El joven Diego Pastrana, falsamente acusado por la muerte de una niña de tres años en Canarias, iría aún al colegio cuando se empezó a fraguar su juicio sumario. Aparentemente, todo ocurrió muy rápido, la condena de la prensa y la absolución, pero en realidad la conspiración se ha venido tramando los últimos lustros.
En los años 90, con el fin de la Guerra Fría, el mundo deja de ser un lugar peligroso y, por tanto, hay que buscar las noticias sobrecogedoras cerca de casa. En paralelo, los medios toman una decisión revolucionaria: lo importante es el beneficio. Las empresas de comunicación cotizan en bolsa, y esto obliga a desplazar el centro de atención: ya no es el lector –como interlocutor y como destinatario de la influencia política-; en adelante, manda el accionista. Obtener el máximo número de lectores o espectadores se convierte en prioritario. Y prioritario quiere decir anterior a la prudencia, la ética, la verdad y la responsabilidad, conceptos abstractos que palidecen al lado de la concreción de un fajo de billetes.
Todo esto no sucede de un día para otro. La sociedad es sometida durante años a enormes tensiones por parte de los medios llamados “serios”, que van aumentando la cobertura y la relevancia de la información de sucesos y del corazón. El morbo proporciona cuantiosos ingresos y genera pocos gastos: la pepita de oro que todo accionista busca como oportunidad de inversión. Por fechar el fenómeno, sirvan las niñas de Alcásser como primer ensayo local, y Madeleine McCann como penúltima función global. Con la desaparición de Marta del Castillo los medios rematan el patíbulo donde, llegado el momento, ejecutarán al desafortunado Diego Pastrano que tenga la mala suerte de pasar por allí con un informe médico erróneo bajo el brazo.
Lo más relevante, con todo, es que el proceso transcurre en la opacidad más absoluta, ya que la prensa –por vergüenza, interés o incuria- no informa al público de su metamorfosis.
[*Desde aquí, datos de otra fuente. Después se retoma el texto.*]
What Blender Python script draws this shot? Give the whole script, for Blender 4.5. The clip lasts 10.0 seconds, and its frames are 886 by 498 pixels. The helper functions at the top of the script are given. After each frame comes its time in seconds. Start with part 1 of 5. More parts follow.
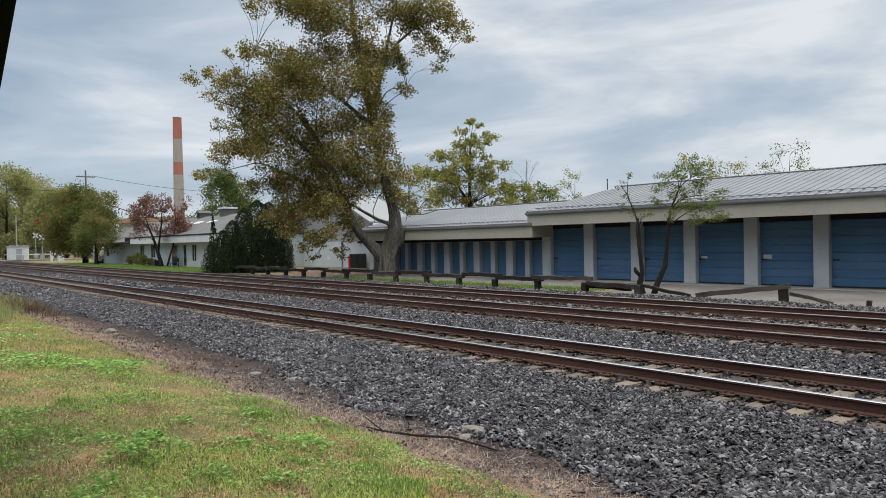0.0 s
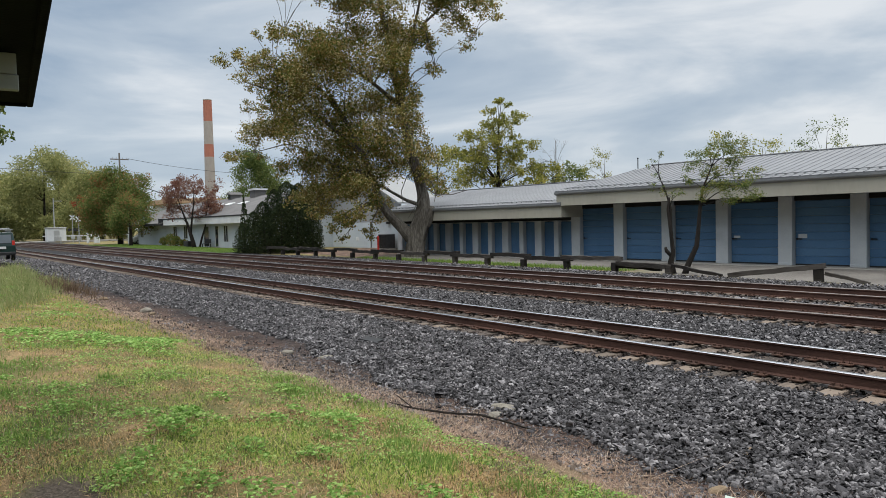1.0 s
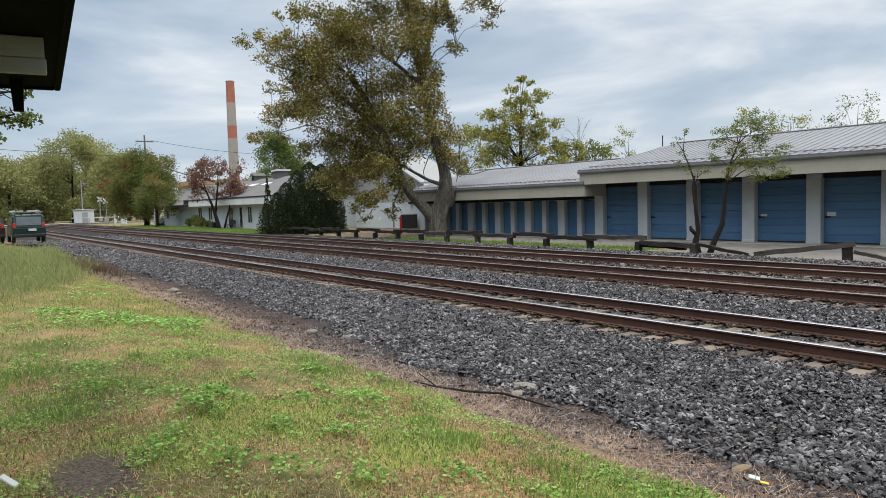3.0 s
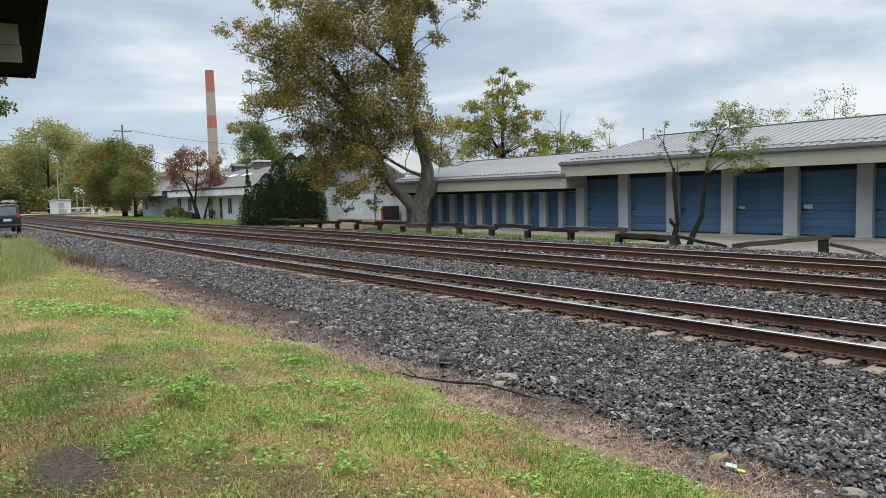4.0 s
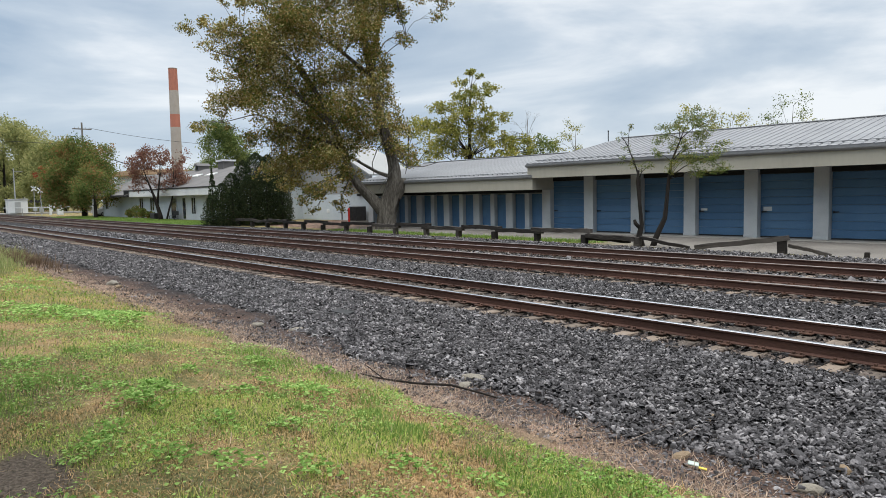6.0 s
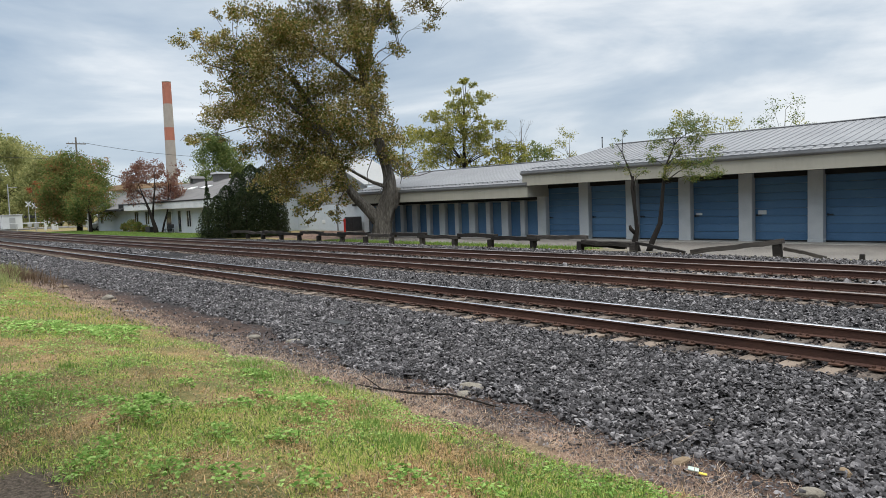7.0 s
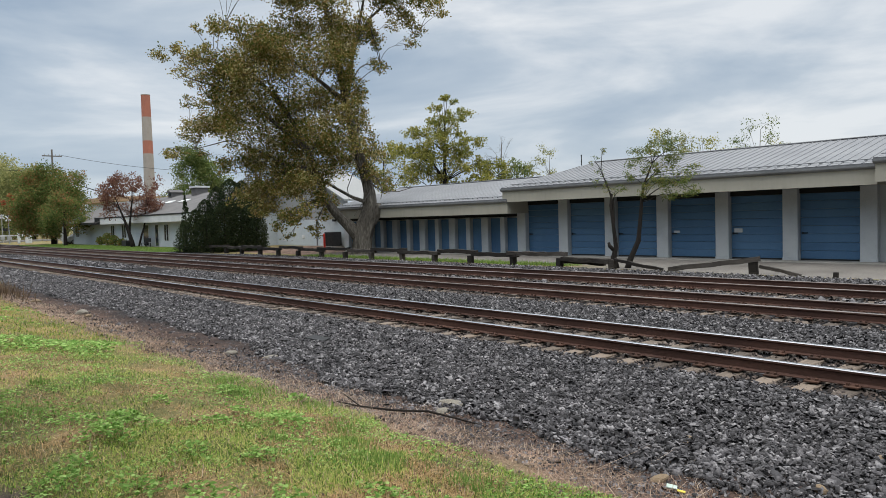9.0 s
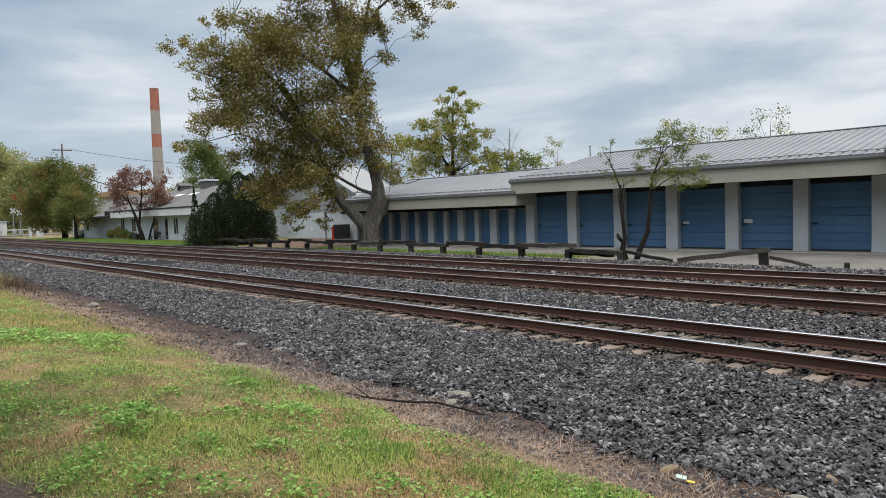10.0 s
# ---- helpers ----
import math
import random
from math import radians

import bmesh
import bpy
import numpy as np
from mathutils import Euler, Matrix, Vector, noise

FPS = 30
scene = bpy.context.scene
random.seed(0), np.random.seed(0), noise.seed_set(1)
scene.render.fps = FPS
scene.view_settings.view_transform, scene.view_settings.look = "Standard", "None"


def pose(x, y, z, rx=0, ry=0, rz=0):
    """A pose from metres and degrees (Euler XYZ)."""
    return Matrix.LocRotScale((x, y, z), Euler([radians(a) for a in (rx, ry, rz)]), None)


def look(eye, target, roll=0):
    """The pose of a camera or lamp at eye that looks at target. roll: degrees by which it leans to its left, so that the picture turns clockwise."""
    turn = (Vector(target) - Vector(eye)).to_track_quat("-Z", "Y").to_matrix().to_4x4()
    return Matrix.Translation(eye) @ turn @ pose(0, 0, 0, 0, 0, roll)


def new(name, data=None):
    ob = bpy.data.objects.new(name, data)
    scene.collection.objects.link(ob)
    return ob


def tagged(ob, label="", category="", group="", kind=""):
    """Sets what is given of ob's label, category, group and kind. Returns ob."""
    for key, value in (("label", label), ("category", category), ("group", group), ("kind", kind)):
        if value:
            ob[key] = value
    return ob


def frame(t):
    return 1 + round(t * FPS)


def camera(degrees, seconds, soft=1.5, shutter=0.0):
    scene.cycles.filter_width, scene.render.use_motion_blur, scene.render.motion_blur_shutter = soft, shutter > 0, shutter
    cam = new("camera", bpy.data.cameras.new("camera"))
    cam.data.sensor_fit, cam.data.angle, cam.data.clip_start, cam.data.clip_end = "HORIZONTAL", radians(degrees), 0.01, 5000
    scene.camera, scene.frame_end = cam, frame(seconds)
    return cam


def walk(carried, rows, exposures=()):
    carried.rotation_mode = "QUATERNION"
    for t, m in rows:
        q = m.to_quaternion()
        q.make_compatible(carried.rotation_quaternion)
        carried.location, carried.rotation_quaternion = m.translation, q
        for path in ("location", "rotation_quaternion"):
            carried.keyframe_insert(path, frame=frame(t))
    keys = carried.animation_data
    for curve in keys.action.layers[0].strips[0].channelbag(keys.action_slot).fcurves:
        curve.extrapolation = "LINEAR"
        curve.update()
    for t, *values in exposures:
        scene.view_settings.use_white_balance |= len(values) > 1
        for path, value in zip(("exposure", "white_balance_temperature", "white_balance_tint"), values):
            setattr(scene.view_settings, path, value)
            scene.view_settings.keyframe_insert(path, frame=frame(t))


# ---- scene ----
cam = camera(64.46, 10.0, soft=0.5)
walk(cam, [
    (0, look((-0.021, 0.025, 2.250), (-7.6791, 6.4546, 2.1401), -1.13)),
    (0.5, look((-0.019, 0.020, 2.251), (-7.7573, 6.3506, 2.0356), -1.35)),
    (1, look((-0.006, -0.003, 2.238), (-7.9152, 6.1048, 1.8595), -1.32)),
    (1.5, look((-0.000, -0.003, 2.243), (-8.0852, 5.8601, 1.7390), -1.71)),
    (2, look((-0.001, -0.009, 2.240), (-8.1259, 5.7936, 1.6773), -2.00)),
    (2.5, look((0.004, -0.012, 2.239), (-8.1206, 5.7847, 1.6237), -1.76)),
    (4, look((0.008, -0.018, 2.234), (-7.9236, 6.0219, 1.4526), -1.45)),
    (4.5, look((0.006, -0.006, 2.231), (-7.7636, 6.2351, 1.4101), -1.08)),
    (5, look((0.000, -0.000, 2.230), (-7.6660, 6.3644, 1.3776), -0.85)),
    (5.5, look((-0.001, -0.001, 2.230), (-7.6586, 6.3773, 1.3992), -0.80)),
    (7, look((-0.004, 0.013, 2.230), (-7.6159, 6.4654, 1.5742), -2.11)),
    (7.5, look((-0.012, 0.006, 2.229), (-7.5804, 6.5090, 1.5785), -1.49)),
    (8, look((-0.010, 0.008, 2.233), (-7.5207, 6.5838, 1.6381), -1.17)),
    (8.5, look((-0.010, 0.027, 2.234), (-7.4745, 6.6619, 1.7262), -1.44)),
    (9, look((-0.011, 0.019, 2.232), (-7.4401, 6.6992, 1.7914), -1.67)),
    (9.5, look((-0.008, 0.017, 2.234), (-7.4180, 6.7138, 1.7422), -1.73)),
    (10, look((-0.008, 0.014, 2.229), (-7.5148, 6.5980, 1.6800), -1.94)),
], [(0.0, -0.1), (1.5, -0.12), (2.5, -0.02), (4.0, 0.12), (5.0, 0.14), (5.7, 0.12), (7.0, 0.07), (8.5, -0.05), (9.0, -0.1), (10.0, -0.06)])

# ---- light: an overcast sky ----
world = bpy.data.worlds.new("world")
scene.world = world
world.use_nodes = True
wt = world.node_tree
wn, wl = wt.nodes, wt.links
sky = wn.new("ShaderNodeTexSky")
sky.sky_type, sky.sun_disc = "NISHITA", False
sky.sun_elevation, sky.sun_rotation = radians(42), radians(70)
co = wn.new("ShaderNodeTexCoord")
stretch = wn.new("ShaderNodeMapping")
stretch.inputs["Scale"].default_value = (1.0, 1.0, 4.2)
cloud = wn.new("ShaderNodeTexNoise")
cloud.inputs["Scale"].default_value, cloud.inputs["Detail"].default_value = 2.3, 7.0
cloud.inputs["Roughness"].default_value, cloud.inputs["Distortion"].default_value = 0.52, 0.35
wl.new(co.outputs["Generated"], stretch.inputs[0])
wl.new(stretch.outputs[0], cloud.inputs["Vector"])
ramp = wn.new("ShaderNodeValToRGB")
ramp.color_ramp.elements[0].position, ramp.color_ramp.elements[0].color = 0.32, (3.8, 4.9, 6.3, 1)
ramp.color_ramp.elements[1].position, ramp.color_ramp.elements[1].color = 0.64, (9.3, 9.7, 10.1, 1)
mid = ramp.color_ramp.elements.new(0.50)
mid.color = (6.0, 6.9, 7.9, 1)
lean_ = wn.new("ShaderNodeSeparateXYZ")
wl.new(co.outputs["Generated"], lean_.inputs[0])
bank = wn.new("ShaderNodeMath")
bank.operation = "MULTIPLY_ADD"
bank.inputs[1].default_value, bank.inputs[2].default_value = 0.12, -0.06
wl.new(lean_.outputs["Y"], bank.inputs[0])
thick = wn.new("ShaderNodeMath")
wl.new(cloud.outputs["Fac"], thick.inputs[0])
wl.new(bank.outputs[0], thick.inputs[1])
wl.new(thick.outputs[0], ramp.inputs[0])
cover = wn.new("ShaderNodeMix")
cover.data_type = "RGBA"
cover.inputs["Factor"].default_value = 0.88
wl.new(sky.outputs[0], cover.inputs["A"])
wl.new(ramp.outputs[0], cover.inputs["B"])
up = wn.new("ShaderNodeSeparateXYZ")
wl.new(co.outputs["Generated"], up.inputs[0])
rise = wn.new("ShaderNodeMapRange")
rise.inputs["From Min"].default_value, rise.inputs["From Max"].default_value = 0.36, 1.0
rise.inputs["To Min"].default_value, rise.inputs["To Max"].default_value = 1.0, 4.9
wl.new(up.outputs["Z"], rise.inputs["Value"])
lift = wn.new("ShaderNodeVectorMath")
lift.operation = "SCALE"
haze = wn.new("ShaderNodeMix")
haze.data_type = "RGBA"
haze.inputs["B"].default_value = (7.0, 7.05, 6.95, 1)
part_up = wn.new("ShaderNodeMapRange")
part_up.inputs["From Min"].default_value, part_up.inputs["From Max"].default_value = 0.42, 0.85
wl.new(up.outputs["Z"], part_up.inputs["Value"])
wl.new(part_up.outputs[0], haze.inputs["Factor"])
wl.new(cover.outputs["Result"], haze.inputs["A"])
wl.new(haze.outputs["Result"], lift.inputs[0])
wl.new(rise.outputs[0], lift.inputs["Scale"])
wl.new(lift.outputs[0], wn["Background"].inputs["Color"])
wn["Background"].inputs["Strength"].default_value = 0.095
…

No admite que ha dejado de interesarse por la información y ahora busca el impacto; no comunica que la nueva función social de los medios consiste en engordar los bolsillos de los directivos periodísticos. Al contrario, sigue reivindicando el indispensable papel de la prensa en las sociedades democráticas, su necesaria existencia para desvelar los abusos del poder. De todos los poderes salvo el suyo.
Tan nobles proclamas confirman su mutación. Ahora se dedica a la charlatanería, mucho más peligrosa que la mentira, como nos advirtió el filósofo Harry Frankfurt: “El charlatán no está del lado de la verdad ni del lado de lo falso. Su ojo no se fija para nada en los hechos, como sí lo hacen los ojos del hombre sincero y del mentiroso”. La charlatanería incapacita para la verdad más que la mentira, porque el mentiroso necesita la verdad como referencia de aquello que quiere ocultar. Sin embargo, el charlatán prescinde de toda conexión con la realidad, le resulta indiferente que sus descripciones coincidan o no con ella. No es que la prensa sintiera inquina hacia Diego Pastrano o quisiera mentir sobre su inocencia; es que la conmoción de una niña muerta por abusos sexuales resulta demasiado tentadora para un charlatán cegado por el lucro.
A estas alturas, las disculpas a Diego Pastrano -que se le deben- no parecen sino el último gag del charlatán mediático. Lo que querríamos saber de la prensa es si contamos con ella para contribuir a formar ciudadanos instruidos y con criterio sobre el mundo en que viven. Es decir, si va a ejercer su papel en las sociedades democráticas o, definitivamente, la cháchara es su negocio.